There are two ways of looking at this time of year. The first is with despair – summer’s over, it’s all downhill from here, we’re undoubtedly in for a long hard winter – and admittedly, that has been the way I’ve regarded September every other year since I moved here. The other way, the Pollyanna way you might say, is with that sense of childhood excitement and wonder, set off with new clothes and books and pens and the knowledge that Christmas is just around the corner (to get this right, you need to hammer down the slightly sick feeling that the thought of Christmas tends to engender in anyone over the age of 20).
This year, I’m doing it the Pollyanna way. I’m in no doubt it helps that this year I actually had a summer, and that I’m well aware I will be spending a month in glorious NZ over Christmas. But it is more than that – it’s also the feeling of being settled again, in the best way, of having plans and goals and time to work on them. New school year goals. Funnily enough, I’ve never thought of setting them in autumn before, and I swear it’s never been mentioned by anyone else to me either. But this year, I’m reading about it everywhere, from the Guardian to the Times to Marie Claire, and everyone seems to be talking about it. It’s this season’s barbeque summer – but not reliant on the weather, so has a considerably better chance of happening.
I set my goals while sunbathing on the beach on Mykonos (I promise that wasn’t written to brag, even though it’s obvious it could really quite easily be taken that way). I had a notepad and a pen and it was the second to last day of my holiday – the timing was perfect. I set some fairly big goals which I very much hope to achieve, although they are dependent on others also, so we’ll see. And then I set some rather small goals so I could make sure some were attained at least – and because I decided I wanted ten and then couldn’t think of ten lofty high goals. So in there are mixed in bullet points that say things like ‘get boots re-heeled’ and ‘clean out wardrobe’, amongst ‘read the entire works of Charles Dickens’ and ‘get really really really fit’*. The little goals have nobody but me required to fulfill them, so there is an outside possibility they will be realised.

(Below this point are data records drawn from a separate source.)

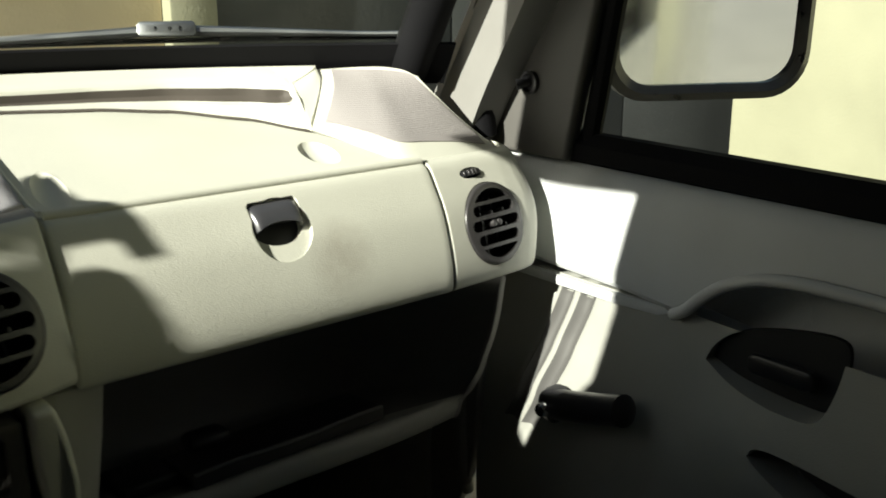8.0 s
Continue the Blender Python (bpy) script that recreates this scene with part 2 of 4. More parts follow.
def smooth_path(points, steps=8):
    """A Catmull-Rom line through points of any size."""
    p = [Vector(q) for q in points]
    p = [2 * p[0] - p[1]] + p + [2 * p[-1] - p[-2]]
    out = []
    for i in range(1, len(p) - 2):
        for s in range(steps):
            t = s / steps
            out.append(0.5 * (2 * p[i] + (p[i + 1] - p[i - 1]) * t + (2 * p[i - 1] - 5 * p[i] + 4 * p[i + 1] - p[i + 2]) * t * t
                              + (3 * p[i] - p[i - 1] - 3 * p[i + 1] + p[i + 2]) * t ** 3))
    return out + [p[-2]]


def rounded(w, h, r, n=5, cx=0.0, cy=0.0):
    """The corners of a rounded rectangle, as 2D points."""
    out = []
    for sx, sy, a0 in ((1, 1, 0), (-1, 1, 90), (-1, -1, 180), (1, -1, 270)):
        for k in range(n + 1):
            a = radians(a0 + 90 * k / n)
            out.append((cx + sx * (w / 2 - r) + r * math.cos(a), cy + sy * (h / 2 - r) + r * math.sin(a)))
    return out


def ellipse(w, h, n=28, cx=0.0, cy=0.0):
    return [(cx + w / 2 * math.cos(2 * math.pi * k / n), cy + h / 2 * math.sin(2 * math.pi * k / n)) for k in range(n)]


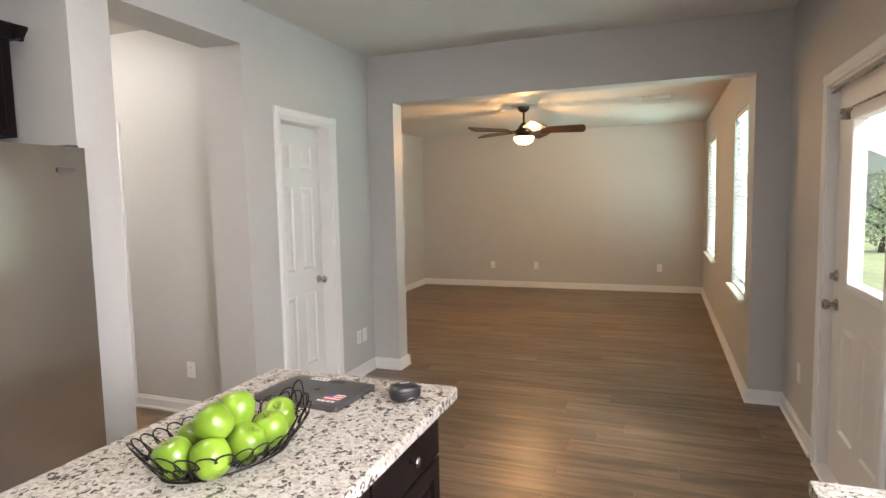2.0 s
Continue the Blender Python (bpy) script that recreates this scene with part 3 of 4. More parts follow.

Mmmmm. So they're now set, and I'm not lying on a beach anymore (not physically anyway. My mind's been pleasantly all over the place recently). Only thing to do is get on with it really...autumn is now well and truly here, as if someone flicked a switch, and it's time to put them into action. Mmmmmm. Guess I'm off for a run?**
*Two of the goals in this sentence are made up and will never happen, so don’t hold me to them.
**Um, that was one of the 'lie' goals. Really, don't hold me to it.